What does this have to do with Jamie Drake? Well, if you want to get in early on this one, now’s the time. I was introduced to Jamie via a contest she won. Jamie was hand-selected by A&R veteran Michael Rosenblatt (Madonna, Depeche Mode, New Radicals, etc.) to receive his guidance and to record an EP with a respected producer. “Listen to this! Listen to THIS!” Rosenblatt would command, while bouncing out of his seat, with a huge smile on his face, referencing Drake’s early demos. Then, 2 minutes later, “did you listen to it??” By the third minute he was playing Jamie Drake’s music for me from his computer. At that time, I had worked with Rosenblatt for nearly one year and had never seen him that excited about anybody.
On first listen, Drake’s songs are unmistakably good. Upon subsequent listens, they’re brilliant. The art of the album is dying – people are buying (or not) singles and EPs. The coming generation isn’t familiar with the concept of the album as a holistic piece of work, as a story and art of its own. People are consuming songs, legally or illegally, at a rapid pace and churning through them as quickly as they find them. Yet to endure, the songs need to be better. As a listener, you need to feel something every time you hear a song, not just a catchy little tune that will soon annoy you, as it becomes overplayed. You deserve something that moves you, something you can revisit several years from now and still connect with, songs that are themselves a holistic piece of art. Jamie Drake gives you that.
The better an album is, the longer it takes me to get though the first listen. I geek out on songs, listen to them on repeat, hear all the parts, identify where the emotional hooks are, understand the impact of the intersection of the sound of various instruments at a specific moment, inflections in the singer’s voice. . . It took me two weeks to get to the final track of Drake’s album – which also happens to be the title track, and my favorite – “When I Was Yours.”
I listened to tracks one through eight, over and over, on repeat until I understood, down to the second, where and how each song made me feel a specific range of emotions. Eventually, I made my way to track nine, “When I Was Yours.” That song is still on repeat. Minutes 2:12 – 3:02 will break your heart even if your heart has never been broken before. But it’s minutes 0:01 to 2:11 that get you there. Drake’s songs are not simply “good,” they get inside you and fuck you up. The songs stand alone, but they also, conceptually, take you through the journey of the album as a whole.
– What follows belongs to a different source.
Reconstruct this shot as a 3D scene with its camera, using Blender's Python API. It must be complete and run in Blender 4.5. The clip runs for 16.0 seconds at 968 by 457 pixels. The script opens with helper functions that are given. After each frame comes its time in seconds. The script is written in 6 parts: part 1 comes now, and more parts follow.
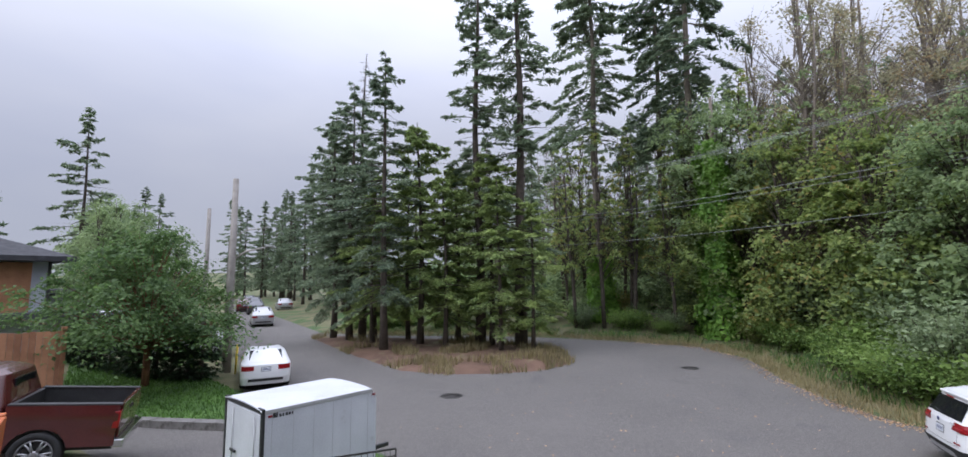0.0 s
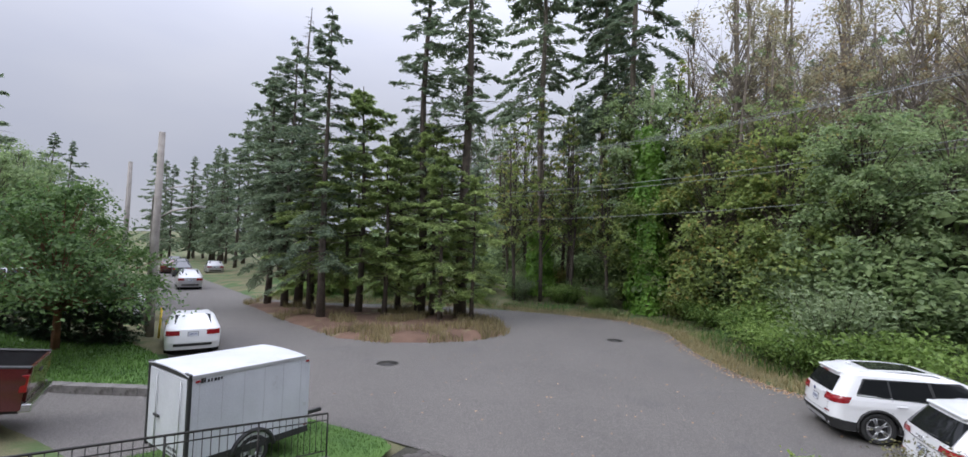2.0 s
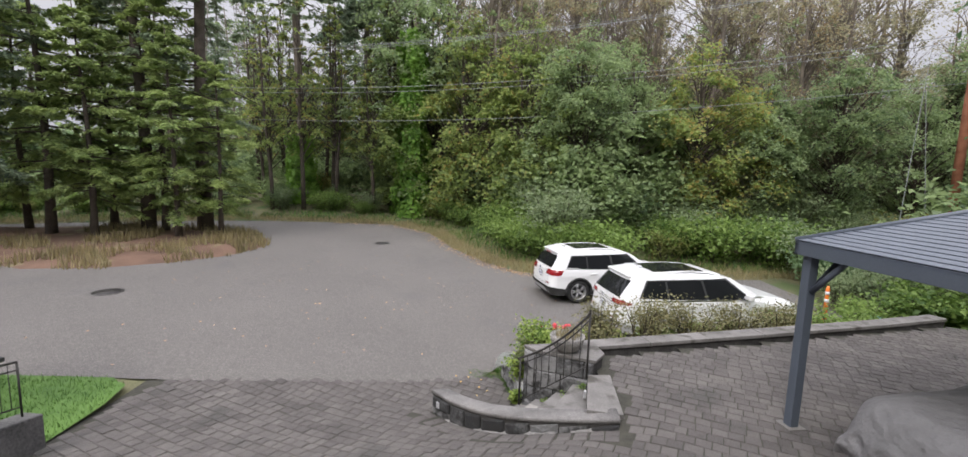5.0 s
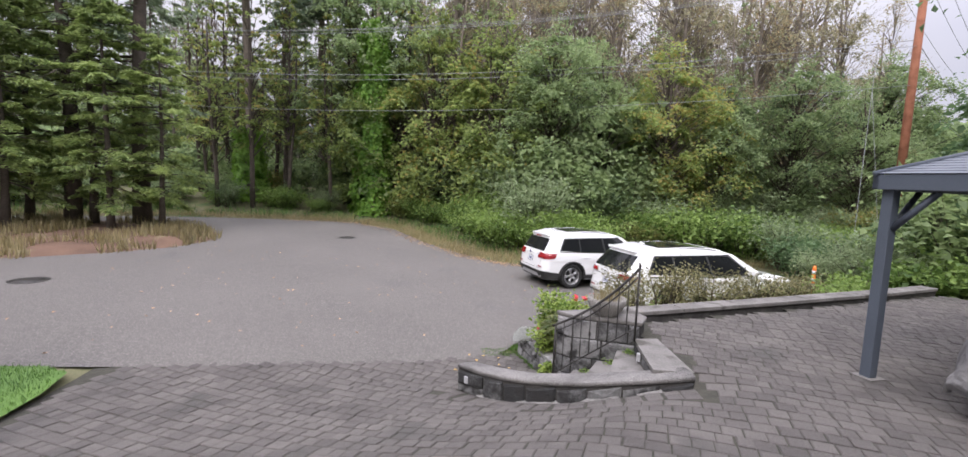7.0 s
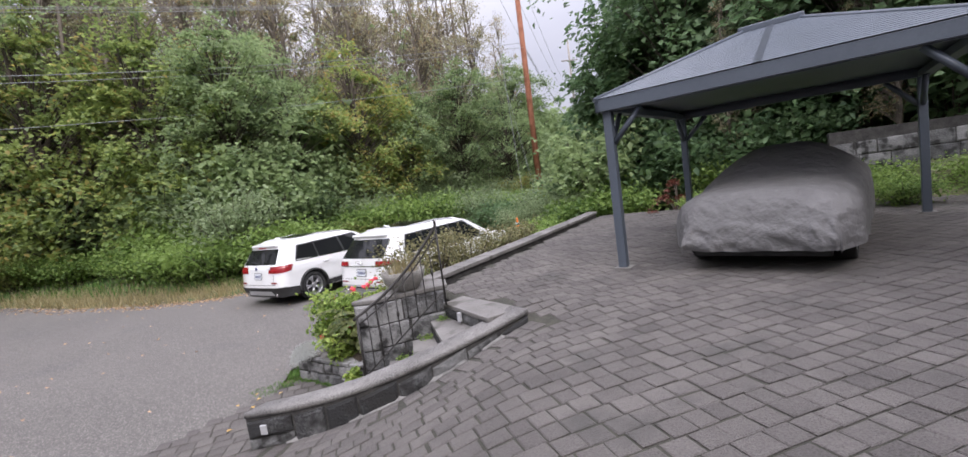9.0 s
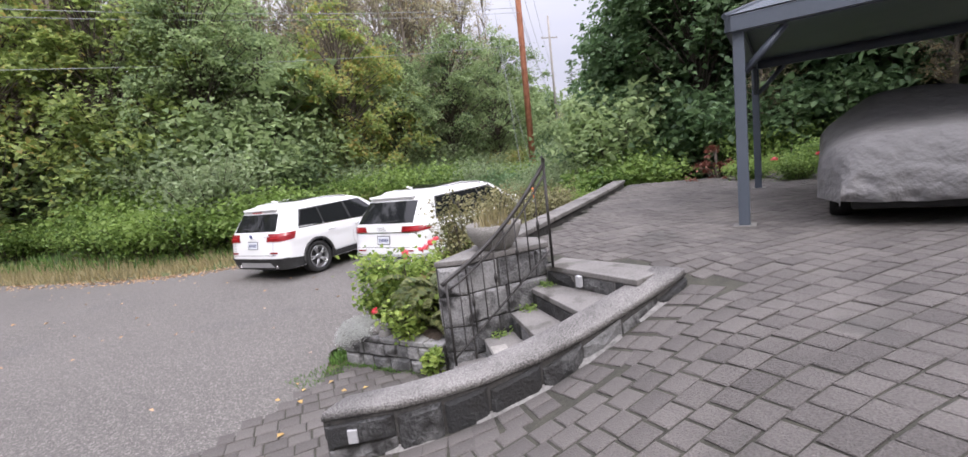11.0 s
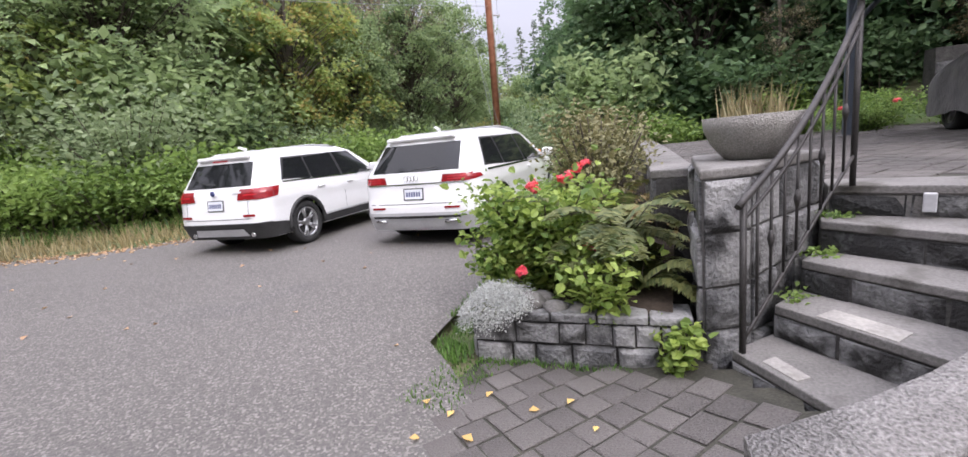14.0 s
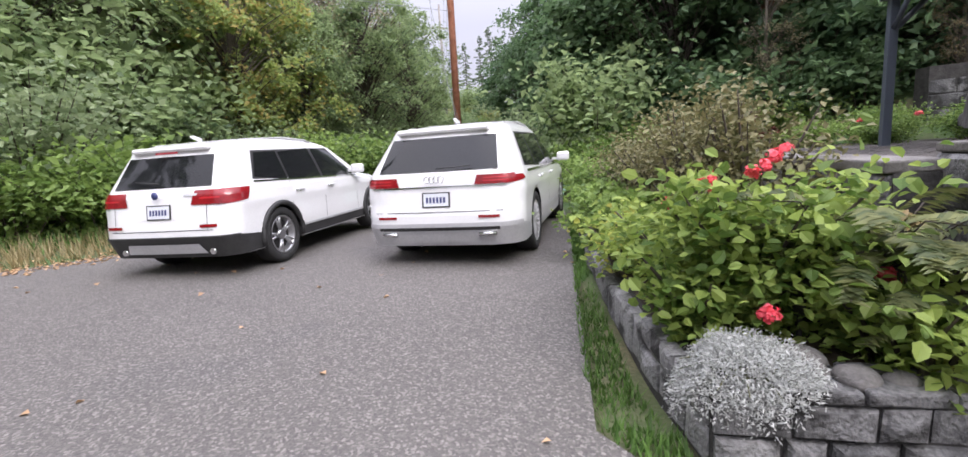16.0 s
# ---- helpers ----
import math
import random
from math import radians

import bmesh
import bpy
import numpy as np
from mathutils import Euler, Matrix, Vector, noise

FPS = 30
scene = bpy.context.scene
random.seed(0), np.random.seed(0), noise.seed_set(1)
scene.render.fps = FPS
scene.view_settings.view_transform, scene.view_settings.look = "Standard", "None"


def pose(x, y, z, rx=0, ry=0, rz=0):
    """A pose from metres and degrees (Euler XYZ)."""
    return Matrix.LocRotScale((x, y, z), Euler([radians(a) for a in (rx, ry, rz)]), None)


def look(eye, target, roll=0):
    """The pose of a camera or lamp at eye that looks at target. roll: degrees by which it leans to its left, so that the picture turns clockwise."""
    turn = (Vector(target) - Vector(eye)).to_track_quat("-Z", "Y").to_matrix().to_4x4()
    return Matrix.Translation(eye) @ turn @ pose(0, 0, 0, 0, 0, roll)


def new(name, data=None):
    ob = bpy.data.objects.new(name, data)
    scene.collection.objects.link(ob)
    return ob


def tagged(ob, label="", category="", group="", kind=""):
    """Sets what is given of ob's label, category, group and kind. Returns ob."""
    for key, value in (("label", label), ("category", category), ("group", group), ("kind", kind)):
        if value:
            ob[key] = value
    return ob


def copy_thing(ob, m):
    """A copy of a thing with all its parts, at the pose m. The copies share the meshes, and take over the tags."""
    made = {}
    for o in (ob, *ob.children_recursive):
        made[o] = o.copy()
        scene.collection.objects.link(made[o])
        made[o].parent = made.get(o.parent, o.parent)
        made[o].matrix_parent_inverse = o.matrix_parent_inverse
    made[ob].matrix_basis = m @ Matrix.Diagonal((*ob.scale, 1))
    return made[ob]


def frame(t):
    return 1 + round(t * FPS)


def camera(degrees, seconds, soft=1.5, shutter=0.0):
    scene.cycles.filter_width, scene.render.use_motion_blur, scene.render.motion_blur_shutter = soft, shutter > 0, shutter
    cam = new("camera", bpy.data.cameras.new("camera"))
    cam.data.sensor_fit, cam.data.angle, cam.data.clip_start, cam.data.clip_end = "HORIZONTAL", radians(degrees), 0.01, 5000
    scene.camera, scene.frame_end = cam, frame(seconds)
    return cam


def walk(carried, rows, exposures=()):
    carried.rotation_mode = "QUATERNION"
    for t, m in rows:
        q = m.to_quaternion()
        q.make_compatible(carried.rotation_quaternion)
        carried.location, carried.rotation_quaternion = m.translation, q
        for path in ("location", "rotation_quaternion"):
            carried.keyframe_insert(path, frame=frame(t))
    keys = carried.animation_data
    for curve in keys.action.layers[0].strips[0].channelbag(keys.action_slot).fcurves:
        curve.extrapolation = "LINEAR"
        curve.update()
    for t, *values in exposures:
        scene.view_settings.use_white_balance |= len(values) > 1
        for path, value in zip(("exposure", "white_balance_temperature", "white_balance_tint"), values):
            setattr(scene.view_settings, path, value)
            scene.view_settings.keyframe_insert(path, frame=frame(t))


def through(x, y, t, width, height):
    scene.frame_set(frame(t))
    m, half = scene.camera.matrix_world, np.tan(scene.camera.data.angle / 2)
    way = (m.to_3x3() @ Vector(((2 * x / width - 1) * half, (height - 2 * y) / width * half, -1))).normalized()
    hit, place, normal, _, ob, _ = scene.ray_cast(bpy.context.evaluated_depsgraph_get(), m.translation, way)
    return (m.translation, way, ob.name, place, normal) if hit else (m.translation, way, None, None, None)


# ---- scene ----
cam = camera(92.4, 16.0)
PATH = [
    (0, (0.515, -0.605, 4.104), (-0.574, 1.057, 4.333), -0.7),
    (0.5, (0.373, -0.525, 4.047), (-1.048, 0.867, 4.255), 0.1),
    (1, (0.356, -0.516, 4.044), (-1.14, 0.798, 4.229), 1.7),
    (1.5, (0.484, -0.633, 4.075), (-0.772, 0.915, 4.229), 1.6),
    (2, (0.707, -0.755, 4.162), (-0.181, 1.034, 4.269), 1.6),
    (2.5, (0.893, -0.842, 4.213), (0.421, 1.1, 4.283), 1.3),
    (3, (0.988, -0.886, 4.248), (0.879, 1.111, 4.287), 1.1),
    (3.5, (1.012, -0.836, 4.25), (1.054, 1.164, 4.239), 0.6),
    (4, (1.042, -0.859, 4.243), (1.219, 1.13, 4.127), 0.5),
    (4.5, (0.972, -0.775, 4.174), (1.164, 1.204, 3.957), 1.5),
    (4.7, (0.853, -0.731, 4.154), (0.927, 1.249, 3.887), 1.7),
    (6.8, (-0.448, 0.182, 3.059), (-0.365, 2.171, 2.869), 2.2),
    (7, (-0.548, 0.242, 2.999), (-0.246, 2.209, 2.799), 2.5),
    (7.5, (-0.792, 0.517, 2.859), (-0.092, 2.385, 2.716), -1.7),
    (8, (-1.06, 0.771, 2.711), (0.109, 2.391, 2.607), -5.5),
    (8.5, (-1.151, 1.151, 2.483), (0.198, 2.623, 2.359), -4.9),
    (9, (-1.213, 1.608, 2.36), (0.208, 3.001, 2.164), -7.8),
    (9.5, (-1.273, 2.13, 2.268), (0.168, 3.485, 1.971), -7.1),
    (10, (-1.281, 2.632, 2.176), (0.192, 3.954, 1.891), -9.1),
    (10.2, (-1.3, 2.866, 2.151), (0.175, 4.187, 1.865), -8.5),
    (12.3, (-1.366, 4.953, 1.657), (0.19, 6.165, 1.322), -4.9),
    (12.5, (-1.343, 5.154, 1.616), (0.216, 6.349, 1.241), -4.9),
    (13, (-1.229, 5.666, 1.521), (0.365, 6.818, 1.154), -7.6),
    (13.5, (-1.175, 6.159, 1.443), (0.479, 7.224, 1.081), -6.7),
    (14, (-1.062, 6.689, 1.345), (0.623, 7.703, 0.981), -5.6),
    (14.5, (-0.957, 7.135, 1.272), (0.784, 8.055, 0.925), -5.2),
    (15, (-0.825, 7.604, 1.264), (0.946, 8.473, 0.935), -3.1),
    (15.5, (-0.667, 8.02, 1.206), (1.14, 8.818, 0.89), -2.3),
    (16, (-0.446, 8.46, 1.191), (1.372, 9.23, 0.871), -3.9),
]
walk(cam, [(t, look(eye, at, roll)) for t, eye, at, roll in PATH],
     exposures=[(0, -0.06, 5900, 11), (2, -0.02, 6050, 10), (3, 0.04, 6300, 7), (4, 0.10, 6650, 6), (4.7, 0.20, 6600, 8), (6.8, 0.44, 6450, 14), (9, 0.40, 6350, 14), (10, 0.60, 6400, 14), (12.5, 0.62, 6400, 15), (16, 0.62, 6350, 15)])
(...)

And just like we want to relive the best parts of our lives, I’ve repeated my way, song by song, through the album numerous times now.
I’ve seen Drake perform live a handful of times. The more she plays, the better she gets. Even if she never gets any better than this, she’ll still blow you away. Drake is currently playing Crane’s Tavern in Hollywood on Wednesdays and has an album release show at The Hotel Cafe on May 13th.